Locate every line in the material below that has the word "values". Copy each of those lines.

PROVIDED MATERIAL start

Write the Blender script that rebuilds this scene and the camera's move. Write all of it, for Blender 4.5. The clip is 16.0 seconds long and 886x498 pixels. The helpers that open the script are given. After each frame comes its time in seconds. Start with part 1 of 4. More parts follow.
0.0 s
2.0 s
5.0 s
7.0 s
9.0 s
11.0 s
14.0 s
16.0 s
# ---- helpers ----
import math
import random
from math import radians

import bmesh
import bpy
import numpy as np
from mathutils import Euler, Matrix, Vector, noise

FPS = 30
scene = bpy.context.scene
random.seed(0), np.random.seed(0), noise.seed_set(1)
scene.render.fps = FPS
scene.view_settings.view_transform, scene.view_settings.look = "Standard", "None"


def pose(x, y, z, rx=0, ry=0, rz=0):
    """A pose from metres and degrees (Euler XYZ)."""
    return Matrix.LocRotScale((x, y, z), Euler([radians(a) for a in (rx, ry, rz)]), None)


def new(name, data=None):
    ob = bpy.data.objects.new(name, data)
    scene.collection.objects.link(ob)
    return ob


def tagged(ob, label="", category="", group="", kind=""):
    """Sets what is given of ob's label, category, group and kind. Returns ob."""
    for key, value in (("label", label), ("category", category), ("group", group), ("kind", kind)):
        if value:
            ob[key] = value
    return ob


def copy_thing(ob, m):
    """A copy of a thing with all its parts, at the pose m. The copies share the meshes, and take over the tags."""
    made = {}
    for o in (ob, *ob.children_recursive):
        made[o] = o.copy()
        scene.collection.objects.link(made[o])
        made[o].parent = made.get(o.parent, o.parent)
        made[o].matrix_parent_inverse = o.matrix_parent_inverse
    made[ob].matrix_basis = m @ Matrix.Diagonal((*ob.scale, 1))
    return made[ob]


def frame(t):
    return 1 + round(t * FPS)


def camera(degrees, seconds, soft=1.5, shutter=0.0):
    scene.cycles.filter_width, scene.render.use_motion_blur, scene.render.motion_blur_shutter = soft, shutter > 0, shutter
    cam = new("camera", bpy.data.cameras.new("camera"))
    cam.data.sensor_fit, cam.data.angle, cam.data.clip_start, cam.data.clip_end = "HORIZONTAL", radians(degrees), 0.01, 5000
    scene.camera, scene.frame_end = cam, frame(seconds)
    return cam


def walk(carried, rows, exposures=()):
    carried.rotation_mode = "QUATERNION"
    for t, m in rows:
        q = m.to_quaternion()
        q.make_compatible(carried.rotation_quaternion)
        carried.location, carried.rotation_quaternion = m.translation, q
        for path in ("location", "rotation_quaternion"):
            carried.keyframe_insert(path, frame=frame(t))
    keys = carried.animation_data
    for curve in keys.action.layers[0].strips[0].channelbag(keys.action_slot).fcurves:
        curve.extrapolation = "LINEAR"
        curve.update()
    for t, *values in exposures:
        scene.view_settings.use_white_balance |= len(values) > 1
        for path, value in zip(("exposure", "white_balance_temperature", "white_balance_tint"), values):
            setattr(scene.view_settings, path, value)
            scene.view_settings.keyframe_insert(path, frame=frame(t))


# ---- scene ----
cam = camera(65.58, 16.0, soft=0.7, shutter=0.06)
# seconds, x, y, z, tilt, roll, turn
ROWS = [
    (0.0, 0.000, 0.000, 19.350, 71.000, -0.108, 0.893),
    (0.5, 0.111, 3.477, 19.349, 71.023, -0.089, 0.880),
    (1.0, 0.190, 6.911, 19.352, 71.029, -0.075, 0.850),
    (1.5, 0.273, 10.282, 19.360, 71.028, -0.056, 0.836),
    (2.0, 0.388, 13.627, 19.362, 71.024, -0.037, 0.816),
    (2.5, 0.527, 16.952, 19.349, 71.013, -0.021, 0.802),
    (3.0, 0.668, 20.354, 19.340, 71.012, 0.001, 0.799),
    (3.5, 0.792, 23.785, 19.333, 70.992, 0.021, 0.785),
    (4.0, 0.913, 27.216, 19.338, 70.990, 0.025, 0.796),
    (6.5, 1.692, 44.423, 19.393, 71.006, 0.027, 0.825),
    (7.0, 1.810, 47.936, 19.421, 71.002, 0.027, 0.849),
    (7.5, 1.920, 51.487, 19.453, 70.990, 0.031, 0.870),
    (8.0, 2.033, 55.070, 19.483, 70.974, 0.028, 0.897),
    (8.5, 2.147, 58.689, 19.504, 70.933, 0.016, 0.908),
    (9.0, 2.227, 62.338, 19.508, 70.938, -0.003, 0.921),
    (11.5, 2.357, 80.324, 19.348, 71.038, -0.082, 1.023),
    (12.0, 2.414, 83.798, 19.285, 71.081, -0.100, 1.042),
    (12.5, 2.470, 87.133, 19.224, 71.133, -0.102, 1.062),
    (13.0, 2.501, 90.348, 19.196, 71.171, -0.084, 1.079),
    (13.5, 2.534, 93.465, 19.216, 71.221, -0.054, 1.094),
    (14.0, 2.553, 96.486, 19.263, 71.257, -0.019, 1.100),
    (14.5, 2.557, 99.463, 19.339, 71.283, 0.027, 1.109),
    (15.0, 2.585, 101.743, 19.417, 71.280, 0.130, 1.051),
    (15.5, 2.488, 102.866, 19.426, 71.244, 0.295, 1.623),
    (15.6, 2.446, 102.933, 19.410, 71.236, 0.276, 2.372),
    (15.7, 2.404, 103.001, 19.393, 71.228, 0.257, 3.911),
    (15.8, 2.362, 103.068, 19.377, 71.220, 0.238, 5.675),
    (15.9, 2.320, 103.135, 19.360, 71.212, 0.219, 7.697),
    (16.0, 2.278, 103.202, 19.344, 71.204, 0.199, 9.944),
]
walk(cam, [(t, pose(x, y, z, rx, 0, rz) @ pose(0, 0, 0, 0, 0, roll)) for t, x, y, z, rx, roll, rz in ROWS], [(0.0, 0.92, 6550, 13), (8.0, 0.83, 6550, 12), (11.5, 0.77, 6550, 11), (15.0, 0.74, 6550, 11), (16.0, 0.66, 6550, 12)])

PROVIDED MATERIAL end
PROVIDED MATERIAL start

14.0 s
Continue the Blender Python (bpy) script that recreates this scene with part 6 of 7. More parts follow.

PROVIDED MATERIAL end
PROVIDED MATERIAL start

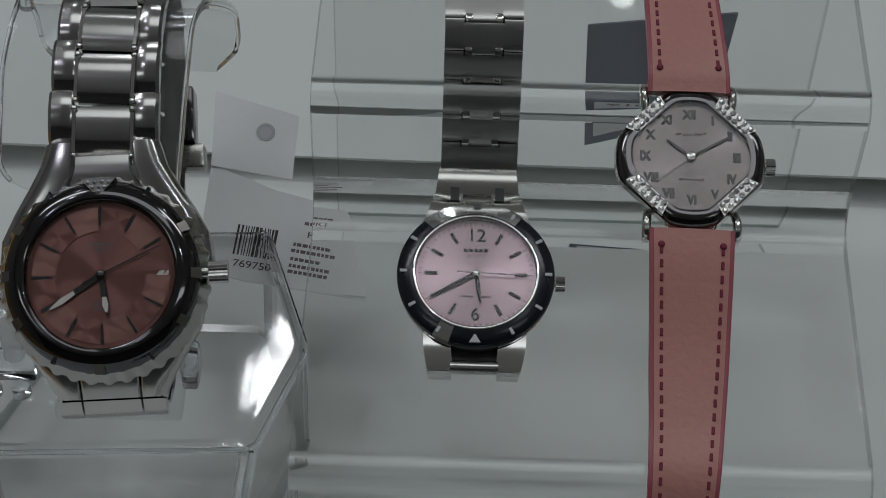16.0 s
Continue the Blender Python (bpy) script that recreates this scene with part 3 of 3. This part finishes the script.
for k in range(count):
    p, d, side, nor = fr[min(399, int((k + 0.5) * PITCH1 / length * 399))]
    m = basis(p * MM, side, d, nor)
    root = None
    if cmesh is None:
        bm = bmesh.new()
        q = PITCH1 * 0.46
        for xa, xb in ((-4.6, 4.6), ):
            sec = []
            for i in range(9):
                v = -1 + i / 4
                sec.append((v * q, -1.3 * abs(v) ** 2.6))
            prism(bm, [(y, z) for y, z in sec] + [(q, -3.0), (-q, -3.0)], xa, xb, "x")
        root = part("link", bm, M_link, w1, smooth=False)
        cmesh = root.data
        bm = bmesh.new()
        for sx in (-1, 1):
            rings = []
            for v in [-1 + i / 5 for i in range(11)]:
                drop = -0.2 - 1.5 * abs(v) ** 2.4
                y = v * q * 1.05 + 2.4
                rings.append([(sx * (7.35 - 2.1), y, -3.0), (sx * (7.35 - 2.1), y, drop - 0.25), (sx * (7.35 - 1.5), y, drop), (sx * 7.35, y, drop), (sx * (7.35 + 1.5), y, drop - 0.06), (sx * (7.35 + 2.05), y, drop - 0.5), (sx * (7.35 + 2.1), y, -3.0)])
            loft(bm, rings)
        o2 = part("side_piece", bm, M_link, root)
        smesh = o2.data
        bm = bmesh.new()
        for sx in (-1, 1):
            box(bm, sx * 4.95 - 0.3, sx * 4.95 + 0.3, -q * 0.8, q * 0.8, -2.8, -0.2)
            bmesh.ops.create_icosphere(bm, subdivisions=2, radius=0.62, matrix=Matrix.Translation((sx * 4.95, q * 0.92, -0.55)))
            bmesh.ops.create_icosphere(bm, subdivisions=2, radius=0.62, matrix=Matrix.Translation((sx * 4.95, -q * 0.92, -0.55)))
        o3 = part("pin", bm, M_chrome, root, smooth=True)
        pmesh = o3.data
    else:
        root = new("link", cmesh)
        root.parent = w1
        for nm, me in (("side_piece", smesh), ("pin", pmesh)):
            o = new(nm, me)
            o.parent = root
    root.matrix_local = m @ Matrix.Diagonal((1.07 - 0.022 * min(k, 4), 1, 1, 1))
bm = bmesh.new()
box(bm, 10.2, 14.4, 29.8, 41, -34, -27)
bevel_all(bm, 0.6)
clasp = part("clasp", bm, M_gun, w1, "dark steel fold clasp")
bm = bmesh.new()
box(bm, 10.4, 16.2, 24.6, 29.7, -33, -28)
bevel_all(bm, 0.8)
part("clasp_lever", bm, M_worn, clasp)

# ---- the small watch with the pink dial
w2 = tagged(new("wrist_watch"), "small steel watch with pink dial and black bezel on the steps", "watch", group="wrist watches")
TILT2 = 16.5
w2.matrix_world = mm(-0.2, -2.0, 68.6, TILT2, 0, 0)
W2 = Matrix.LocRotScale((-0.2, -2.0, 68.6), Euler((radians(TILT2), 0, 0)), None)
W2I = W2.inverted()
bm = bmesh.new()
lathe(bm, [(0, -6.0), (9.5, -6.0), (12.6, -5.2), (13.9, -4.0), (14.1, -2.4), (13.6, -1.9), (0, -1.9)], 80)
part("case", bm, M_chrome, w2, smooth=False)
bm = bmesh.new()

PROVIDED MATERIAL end

### TASK ANSWER
    for t, *values in exposures:
        scene.view_settings.use_white_balance |= len(values) > 1
        for path, value in zip(("exposure", "white_balance_temperature", "white_balance_tint"), values):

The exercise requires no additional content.